I stepped across, expecting the worst. I missed the black dog but I felt that I had somehow moved him inside me. He had wanted me to keep going and I had to respect that. I hadn’t realised that Huntingdonshire was actually empty. That was why people never thought about it. What happened to people who went to live there?


Then there came plenty of houses. I think what had happened was that the people that ran Huntingdonshire had made just one road through it and this road had all the houses and the shops and the general infrastructural apparatus essential to the maintenance of civil society. It was an interesting variation on conventional town planning.
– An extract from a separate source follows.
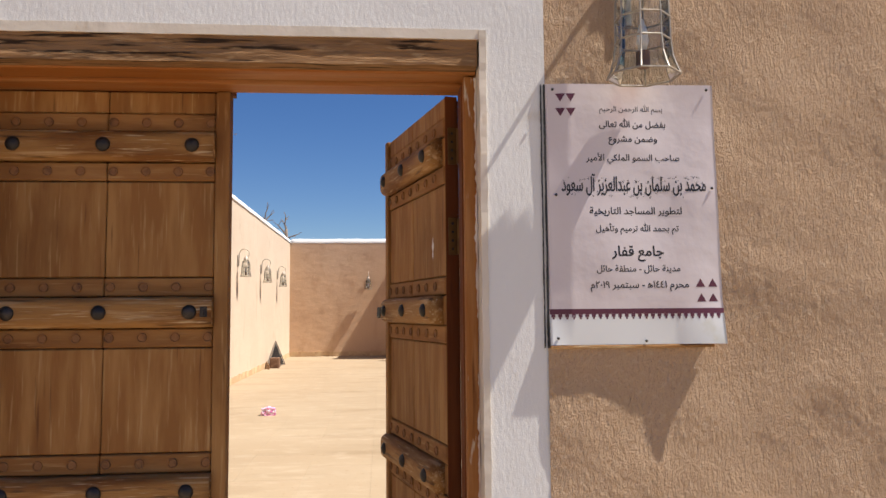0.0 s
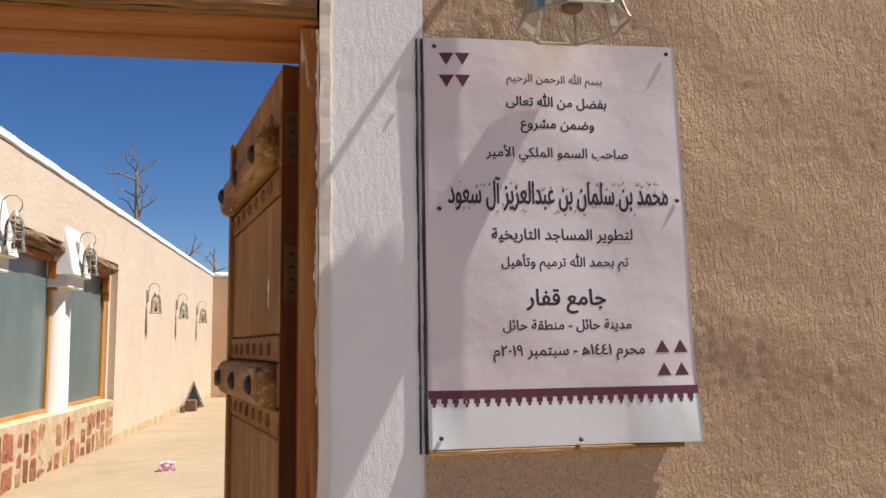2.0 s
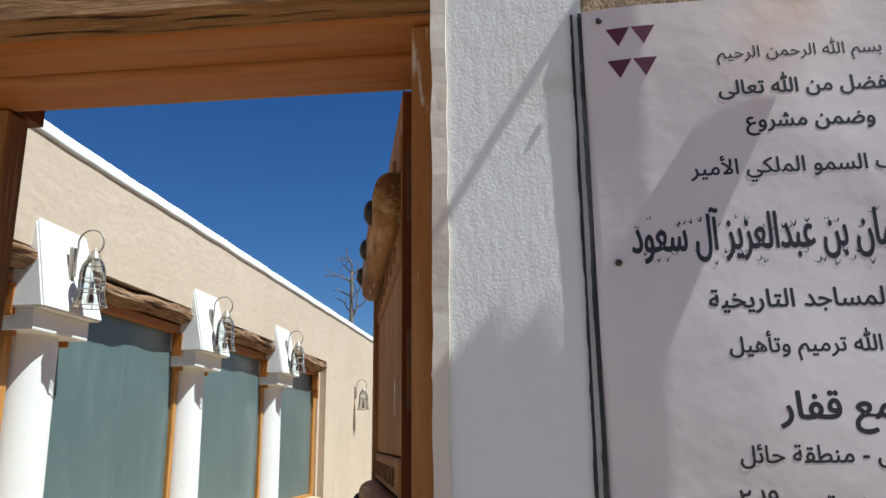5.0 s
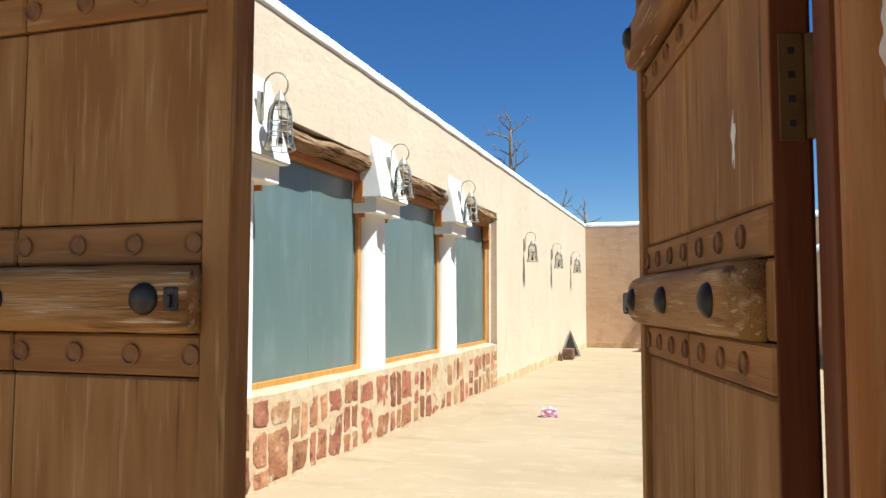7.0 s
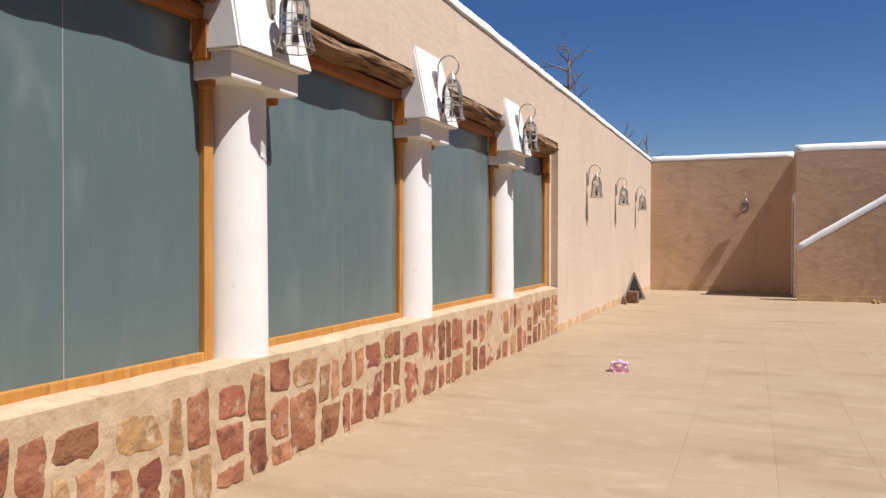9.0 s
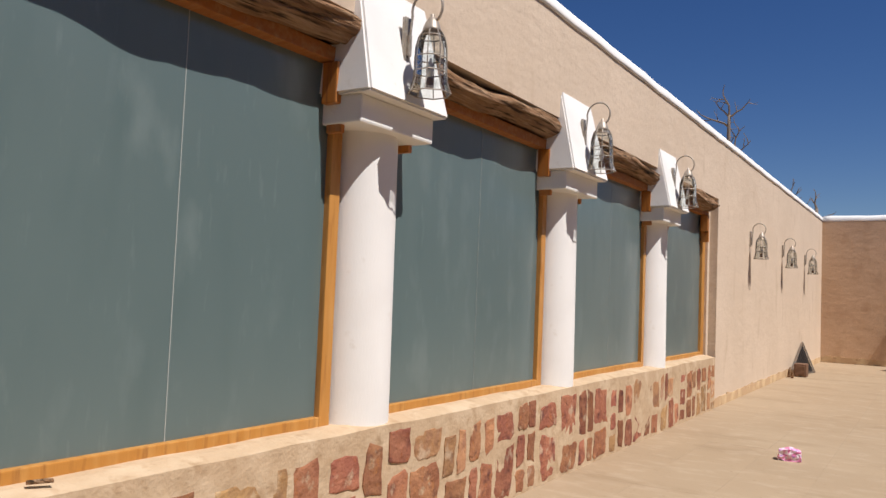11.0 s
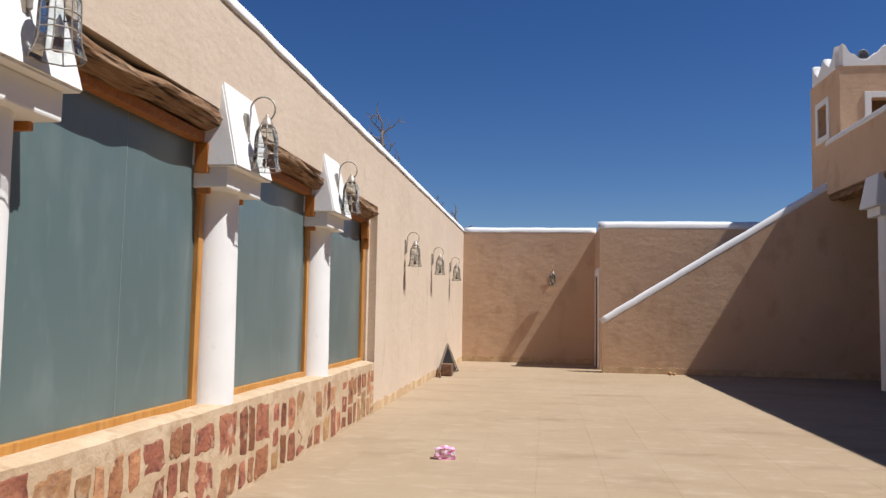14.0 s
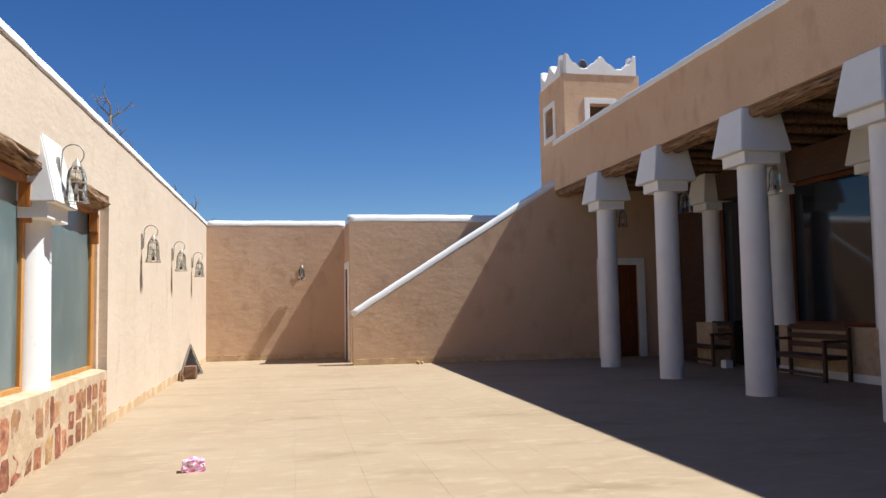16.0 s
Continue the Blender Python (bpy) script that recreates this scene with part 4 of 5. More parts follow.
# ---- bell lanterns ----
def lantern():
    """A bell lantern on a wall plate: the wall is the plane x = 0, the plate's centre the origin, the bell hangs out along +x."""
    g = holder("wall_lantern", "bell-shaped glass lantern in a bronze frame on a hooked wall bracket", "lantern", "bell lanterns")
    ax, zb = 0.185, -0.33
    bm = bmesh.new()
    soft_box(bm, 0.0, 0.024, -0.028, 0.028, -0.125, 0.125, 0.004)
    soft_box(bm, 0.024, 0.045, -0.012, 0.012, -0.10, 0.02, 0.004)
    part("wall_plate", bm, M_BRONZE, g)
    bm = bmesh.new()
    pts = [(0.035, 0, -0.09), (0.037, 0, 0.0), (0.045, 0, 0.09)]
    for k in range(17):
        a = math.pi * (1.08 - 1.42 * k / 16)
        pts.append((0.148 + 0.102 * math.cos(a), 0, 0.155 + 0.102 * math.sin(a)))
    pts += [(0.215, 0, 0.085), (ax + 0.012, 0, 0.07)]
    tube(bm, pts, 0.0075, 8)
    part("hook_arm", bm, M_BRONZE, g, smooth=True)
    prof = [(0.120, zb), (0.110, zb + 0.022), (0.096, zb + 0.065), (0.090, zb + 0.12), (0.089, zb + 0.20), (0.086, zb + 0.265), (0.072, zb + 0.318), (0.052, zb + 0.352)]
    bm = bmesh.new()
    lathe(bm, prof, 8, (ax, 0), cap=False, turn=math.pi / 8)
    pane = part("glass_bell", bm, M_GLASS, g, "clear ribbed glass panes")
    bm = bmesh.new()
    for k in range(8):
        a = math.pi / 8 + 2 * math.pi * k / 8
        tube(bm, [(ax + (r + 0.002) * math.cos(a), (r + 0.002) * math.sin(a), z) for r, z in prof], 0.0034, 5)
    part("rib_frame", bm, M_BRONZE, g)
    for r, z in (prof[0], prof[3], prof[4], prof[6]):
        bm = bmesh.new()
        ring = [(ax + (r + 0.002) * math.cos(math.pi / 8 + 2 * math.pi * k / 8), (r + 0.002) * math.sin(math.pi / 8 + 2 * math.pi * k / 8), z) for k in range(9)]
        tube(bm, ring, 0.0038, 5)
        part("hoop", bm, M_BRONZE, g)
    bm = bmesh.new()
    lathe(bm, [(0.056, zb + 0.345), (0.052, zb + 0.362), (0.040, zb + 0.395), (0.022, zb + 0.425), (0.012, zb + 0.432), (0.012, zb + 0.445), (0.004, zb + 0.45)], 16, (ax, 0))
    part("cap", bm, M_BRONZE, g, smooth=True)
    bm = bmesh.new()
    lathe(bm, [(0.020, zb + 0.03), (0.024, zb + 0.034), (0.024, zb + 0.085), (0.014, zb + 0.09)], 12, (ax, 0))
    part("lamp_holder", bm, M_BROWNBLOCK, g)
    bm = bmesh.new()
    lathe(bm, [(0.012, zb + 0.09), (0.021, zb + 0.12), (0.018, zb + 0.155), (0.004, zb + 0.20)], 12, (ax, 0))
    part("bulb", bm, M_BULB, g, smooth=True)
    return g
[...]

When I went in the house was empty. Just a few belongings here and there. I thought about moving in but what would you do all day? There was no television. I wondered if there were any celebrities in any of the rooms so I investigated them pretty thoroughly. They wouldn’t have to be current celebrities. They could be Dido or a sport personality.


I wondered what the man in Cormac McCarthy’s ‘The Road’ would do. He did have a kid with him, mind you. There were three of them. I said to them “Where are your parents?” The one with his finger up put it down. He said “They are hunting and gathering.” “What?” I said, “Hunting and gathering what?” “I didn’t gather,” he said.
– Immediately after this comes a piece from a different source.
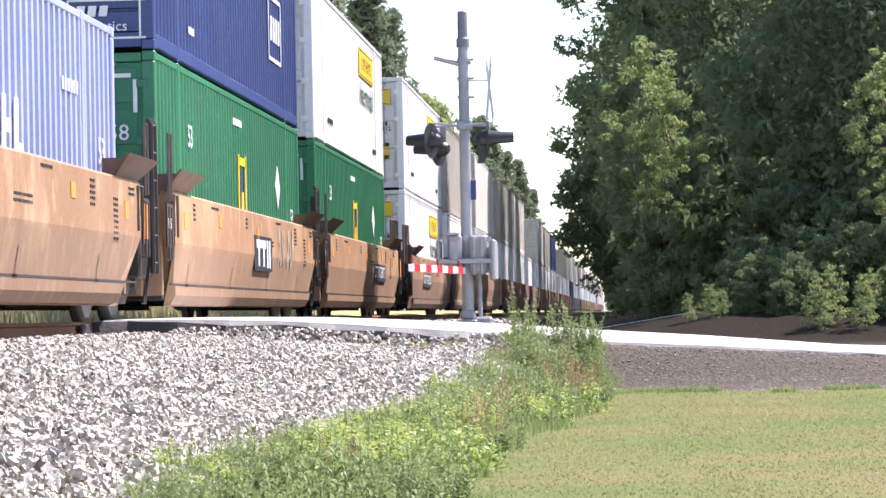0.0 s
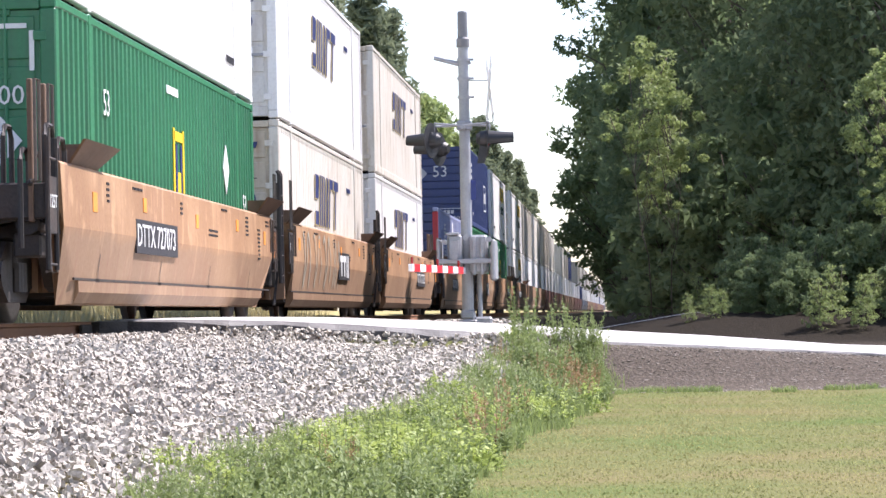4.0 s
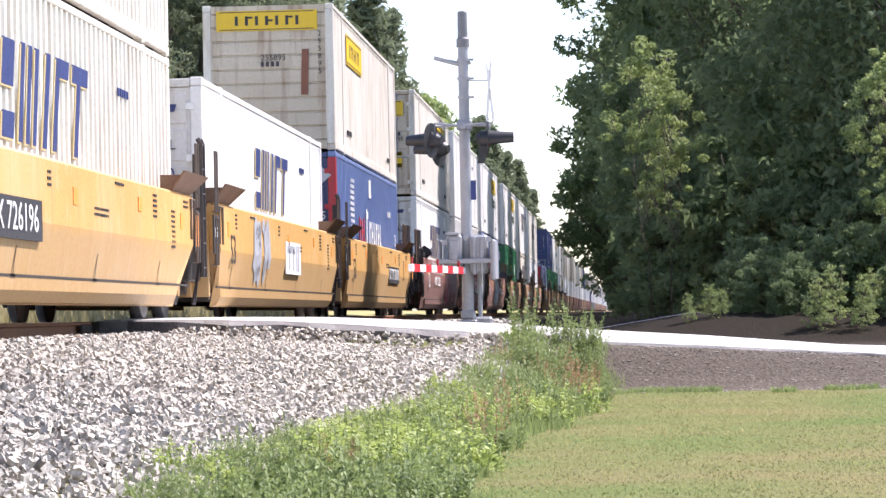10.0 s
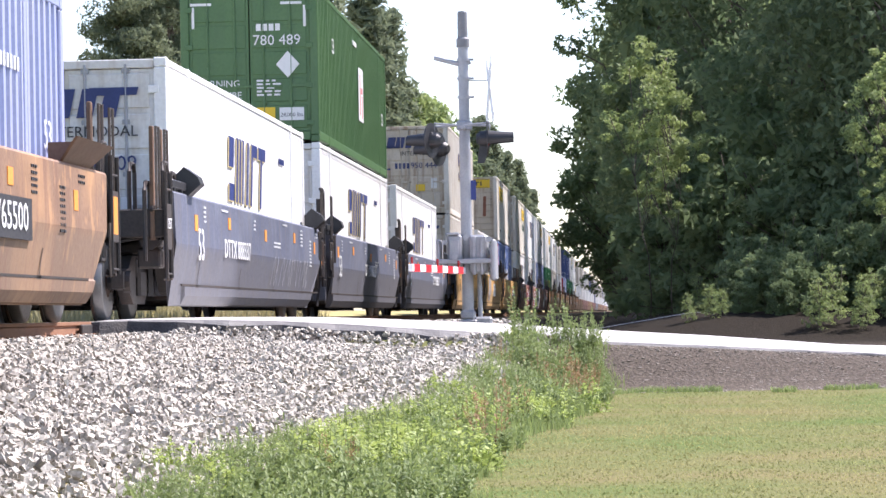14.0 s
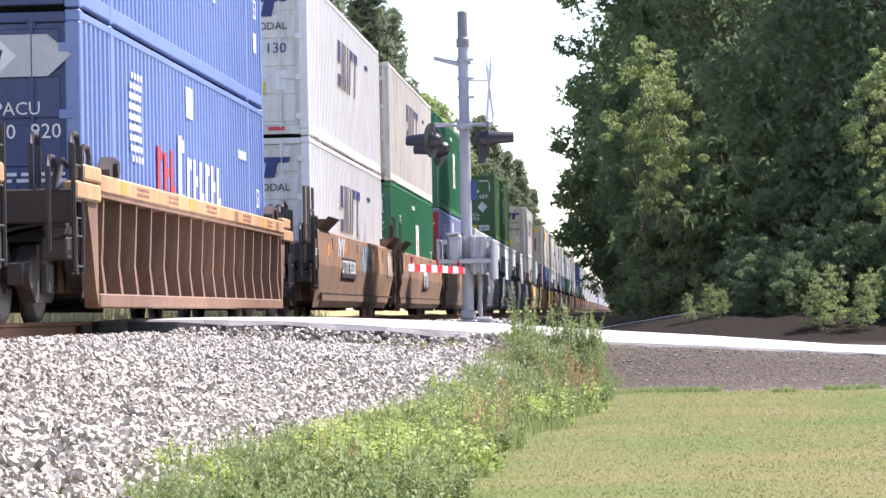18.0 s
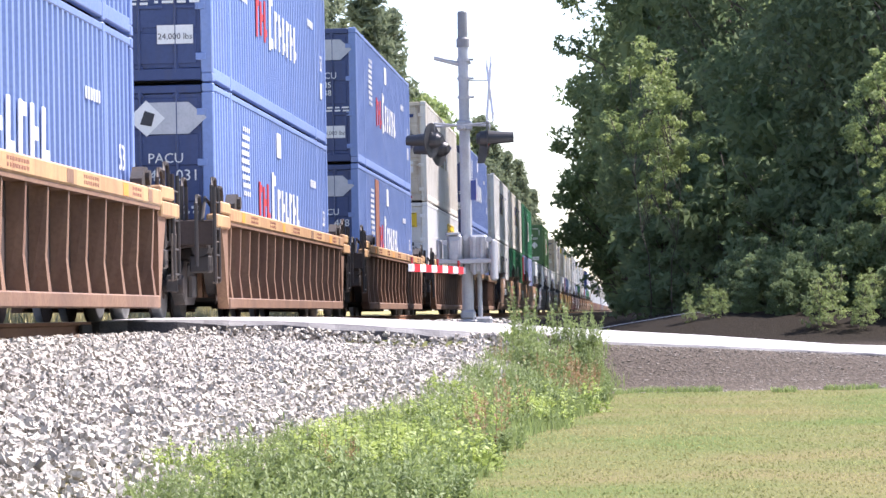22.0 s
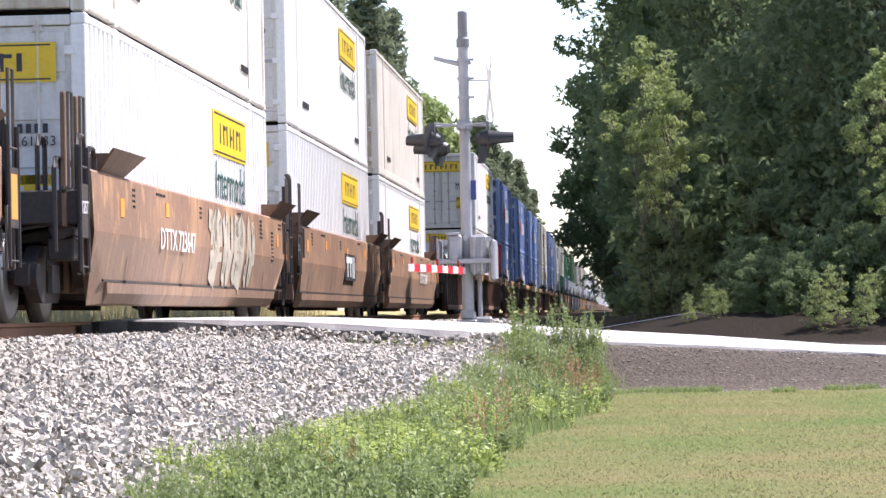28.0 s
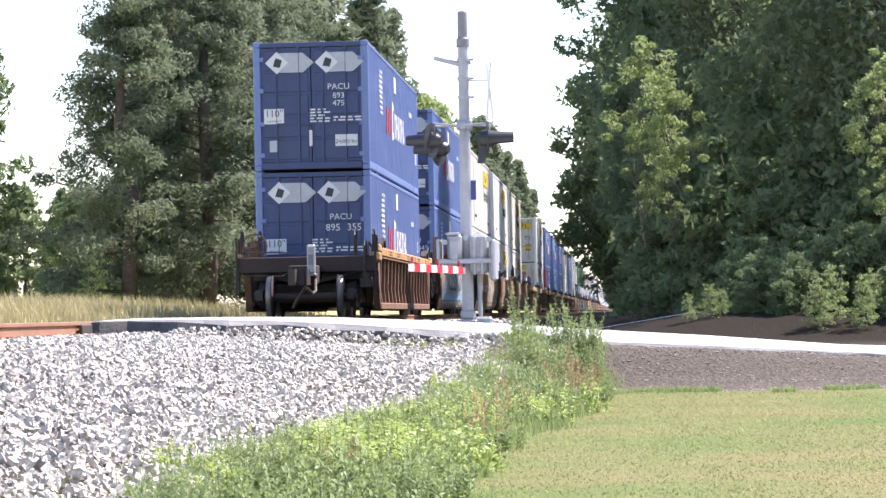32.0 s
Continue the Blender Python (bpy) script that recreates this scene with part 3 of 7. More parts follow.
def g_door(side):
    g = Geo()
    x0, x1 = (0.012, 1.125) if side > 0 else (-1.125, -0.012)
    g.box(x0, x1, 0.035, 0.085, 0.2, CH - 0.14)
    n = 5
    for i in range(n):
        z0, z1 = 0.22 + (CH - 0.38) * i / n, 0.22 + (CH - 0.38) * (i + 1) / n
        g.box(x0 + 0.05, x1 - 0.05, 0.018, 0.04, z0 + 0.035, z1 - 0.035, 0.012)
    return g


def g_lock_bar():
    g = Geo().tube([(0, 0, 0.14), (0, 0, CH - 0.08)], 0.021, 8)
    for z in (0.2, 0.75, 1.45, 2.1, CH - 0.16):
        g.box(-0.05, 0.05, -0.005, 0.03, z - 0.03, z + 0.03, 0.006)
    g.box(0.0, 0.34, -0.022, -0.008, 1.02, 1.07, 0.005)
    return g


def g_hinge():
    return Geo().box(-0.07, 0.07, -0.02, 0.02, -0.05, 0.05, 0.008)


def g_door_sill():
    return Geo().box(-1.13, 1.13, 0.0, 0.12, 0.03, 0.19, 0.01)


def g_door_header():
    return Geo().box(-1.13, 1.13, 0.0, 0.12, CH - 0.13, CH - 0.02, 0.01)


def far_side(style):
    return g_corrugated(1) if style == "corrugated" else g_smooth(1)


TRAIN = []          # (thing, y at the mean time, z)
FULL = 31           # units that pass close by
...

I said “I don’t understand the layout here. There’s just this one road that runs right through the county.” The kid with the two fingers up moved them to another position. “It’s just woods everywhere else,” he said. “It’s not,” I said. “You should look at Hertfordshire. It’s shit but it’s quite open.”


“Whatever,” said the kid. “Let’s fuck off,” said the kid who hadn’t said anything yet. The kids fucked off. I crossed the street and took a look at the wood. I heard barking. I went deeper in. There was a clearing. The light was lavender. It was Ari and the Black Dog. I thought they were dead. I coughed discreetly to signal my presence.


It was not the act that I had imagined. They were, in fact, merging. Before my eyes this took place. The creature ran around screaming, trying to find its voice. I waited for it to stabilise. Then I said “Is it possible to have babies?” It said “They will always be hairy but yes.” I warmed to the prospect. 


The oracle had spoke good. I thought I saw an antelope by a mandolin. But it was an ant-hill opened by a pangolin. My hands were full of little creatures. I couldn’t stop them seething. I wanted to help them but their tongues smoothed away my fingertips. I drank steadily the milk. I easily had chocolate in my hands.


Then the oracle said Barking. Look out for Barking. If I was going to go there I needed to shave. I’d been in Huntingdonshire for several days, sleeping in abandoned houses, none of which had contained abandoned toiletries. I wanted to look my best as I crossed the Essex border on my way south. I stuck out my thumb.


The driver had a maroon mid-70s Jaguar XJ12 – an impressive classic saloon with a gorgeous walnut dashboard. To my surprise the driver was Lord Alan Sugar. I told him about what the oracle said, and I mentioned shaving.  He was characteristically outspoken. “You don’t wanna shave,” he said. “Just dress smart and confuse your enemies.” 


When we got to the border between Essex and Middlesex – just a few miles from Barking – Lord Sugar confessed that he had a phobia about crossing lines. He felt that if he did so he would lose control of his central nervous system and run about. I suggested that he should buy a house near a small airfield from which he could fly his Cirrus four seater into London.


I stayed with Lord Sugar for several weeks in a fantastic bungalow. One day the oracle made from Ari and the Black Dog was there. As its lips moved I heard barking. I realised how foolish I had been. It was just the way it spoke. I didn’t have to go anywhere. But I didn’t want to stay. I didn’t want to slip up again.